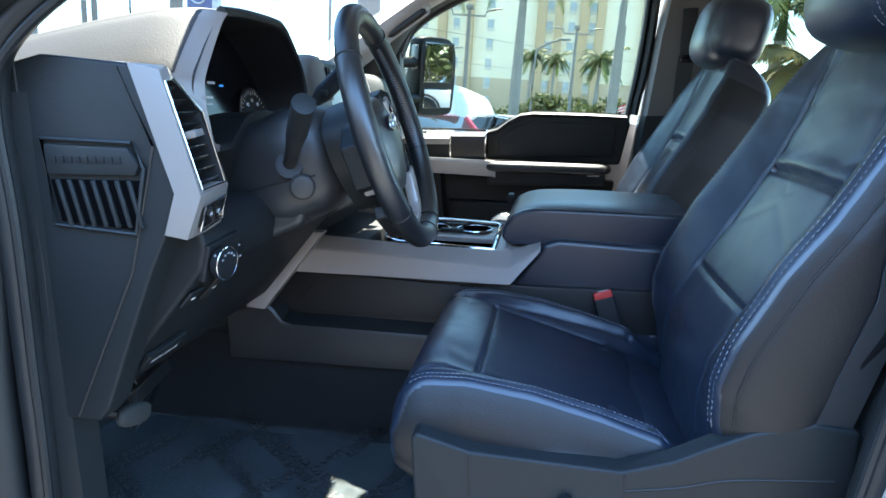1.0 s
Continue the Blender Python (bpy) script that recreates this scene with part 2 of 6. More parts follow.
C_CREST = [(-0.22, 1.272), (-0.20, 1.279), (-0.16, 1.282), (-0.116, 1.284), (-0.02, 1.270), (0.07, 1.246), (0.145, 1.221), (0.19, 1.180), (0.29, 1.14)]
C_PANEL = [(-0.22, 1.270), (-0.19, 1.281), (-0.15, 1.280), (-0.10, 1.267), (0.0, 1.237), (0.10, 1.205), (0.15, 1.188), (0.20, 1.160), (0.29, 1.14)]
B_SPINE = [(1.15, 0.196), (1.265, 0.203), (1.31, 0.214), (1.37, 0.245), (1.45, 0.294), (1.546, 0.349), (1.64, 0.392), (1.715, 0.420), (1.76, 0.435)]
B_BOLSTER = [(1.15, -0.02), (1.235, 0.0), (1.27, 0.012), (1.30, 0.022), (1.35, 0.034), (1.45, 0.043), (1.55, 0.037), (1.65, 0.027), (1.72, 0.012), (1.76, 0.0)]
B_WIDTH = [(1.15, 0.235), (1.24, 0.254), (1.3, 0.262), (1.5, 0.264), (1.62, 0.252), (1.7, 0.222), (1.745, 0.18)]
FWD = Vector((-0.9, 0, 0.43)).normalized()
B_EDGE = 0.132


def smooth_table(pts):
    """A smooth curve through points in a plane, as two arrays."""
    line = spline([(a, b, 0) for a, b in pts], 6)
    return np.array([p.x for p in line]), np.array([p.y for p in line])


def bump_at(d, width):
    return math.exp(-(d / width) ** 2)


@functools.lru_cache(maxsize=None)
def cushion_section(x):
    """Half of the cushion's outline across the seat at x, from its middle round to the underside."""
    zc, zp = lerp(C_CREST, x), lerp(C_PANEL, x)
    vs, zs = smooth_table([(0, zp + 0.006), (0.05, zp + 0.0055), (0.10, zp + 0.003), (0.135, zp), (0.153, zp + 0.001), (0.170, zp + 0.45 * (zc - zp)), (0.186, zc - 0.001), (0.200, zc + 0.001), (0.211, zc - 0.005), (0.222, zc - 0.024), (0.233, zc - 0.052), (0.238, 1.195), (0.236, 1.16), (0.222, 1.135), (0.12, 1.13), (0, 1.13)])
    roll = math.sqrt(max(0.0, 1 - max(0.0, (-0.163 - x) / 0.055) ** 2))
    zs = np.where(zs > 1.205, 1.205 + (zs - 1.205) * (0.22 + 0.78 * roll), 1.205 - (1.205 - zs) * (0.35 + 0.65 * roll))
    return vs * (0.90 + 0.10 * roll), zs


def pleat(x):
    """The line of the gusset's upper seam, arching in from the nose."""
    return lerp([(-0.212, 0.190), (-0.198, 0.176), (-0.17, 0.163), (-0.13, 0.160), (-0.09, 0.163), (0.0, 0.170), (0.15, 0.180)], x)


def cushion_dip(x, r):
    """Depth of the sewn seams and puckers of the cushion's top."""
    low = 0.0055 * bump_at(r - 0.150, 0.0042) * min(1, max(0, (x + 0.106) / 0.008)) * (x < 0.20)
    low += 0.0050 * bump_at(x + 0.100 + 0.12 * r * r, 0.0042) * (r < 0.153)
    low += 0.0055 * bump_at(x - 0.148 + 0.5 * (0.15 - r) ** 2, 0.005) * (r < 0.2)
    low += 0.0045 * bump_at(r - pleat(x), 0.0040) * (-0.214 < x) * min(1, max(0, (0.17 - x) / 0.03))
    low -= 0.0030 * bump_at(r - 0.5 * (pleat(x) + 0.198), 0.006) * (-0.20 < x) * min(1, max(0, (0.17 - x) / 0.03))
    low += 0.0040 * bump_at(r - 0.197, 0.0026) * (-0.214 < x) * min(1, max(0, (0.17 - x) / 0.03))
    return low


def cushion_at(x, v, out=0.0):
    """Height of the finished cushion at x, v beside its middle."""
    vs, zs = cushion_section(round(x, 4))
    n = int(np.argmax(vs > 0.205)) or 40
    return float(np.interp(abs(v), vs[:n], zs[:n])) - cushion_dip(x, abs(v)) + out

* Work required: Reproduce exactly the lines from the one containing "Continue the Blender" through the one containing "B_EDGE = 0.132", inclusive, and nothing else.

* Correct response:
Continue the Blender Python (bpy) script that recreates this scene with part 2 of 6. More parts follow.
C_CREST = [(-0.22, 1.272), (-0.20, 1.279), (-0.16, 1.282), (-0.116, 1.284), (-0.02, 1.270), (0.07, 1.246), (0.145, 1.221), (0.19, 1.180), (0.29, 1.14)]
C_PANEL = [(-0.22, 1.270), (-0.19, 1.281), (-0.15, 1.280), (-0.10, 1.267), (0.0, 1.237), (0.10, 1.205), (0.15, 1.188), (0.20, 1.160), (0.29, 1.14)]
B_SPINE = [(1.15, 0.196), (1.265, 0.203), (1.31, 0.214), (1.37, 0.245), (1.45, 0.294), (1.546, 0.349), (1.64, 0.392), (1.715, 0.420), (1.76, 0.435)]
B_BOLSTER = [(1.15, -0.02), (1.235, 0.0), (1.27, 0.012), (1.30, 0.022), (1.35, 0.034), (1.45, 0.043), (1.55, 0.037), (1.65, 0.027), (1.72, 0.012), (1.76, 0.0)]
B_WIDTH = [(1.15, 0.235), (1.24, 0.254), (1.3, 0.262), (1.5, 0.264), (1.62, 0.252), (1.7, 0.222), (1.745, 0.18)]
FWD = Vector((-0.9, 0, 0.43)).normalized()
B_EDGE = 0.132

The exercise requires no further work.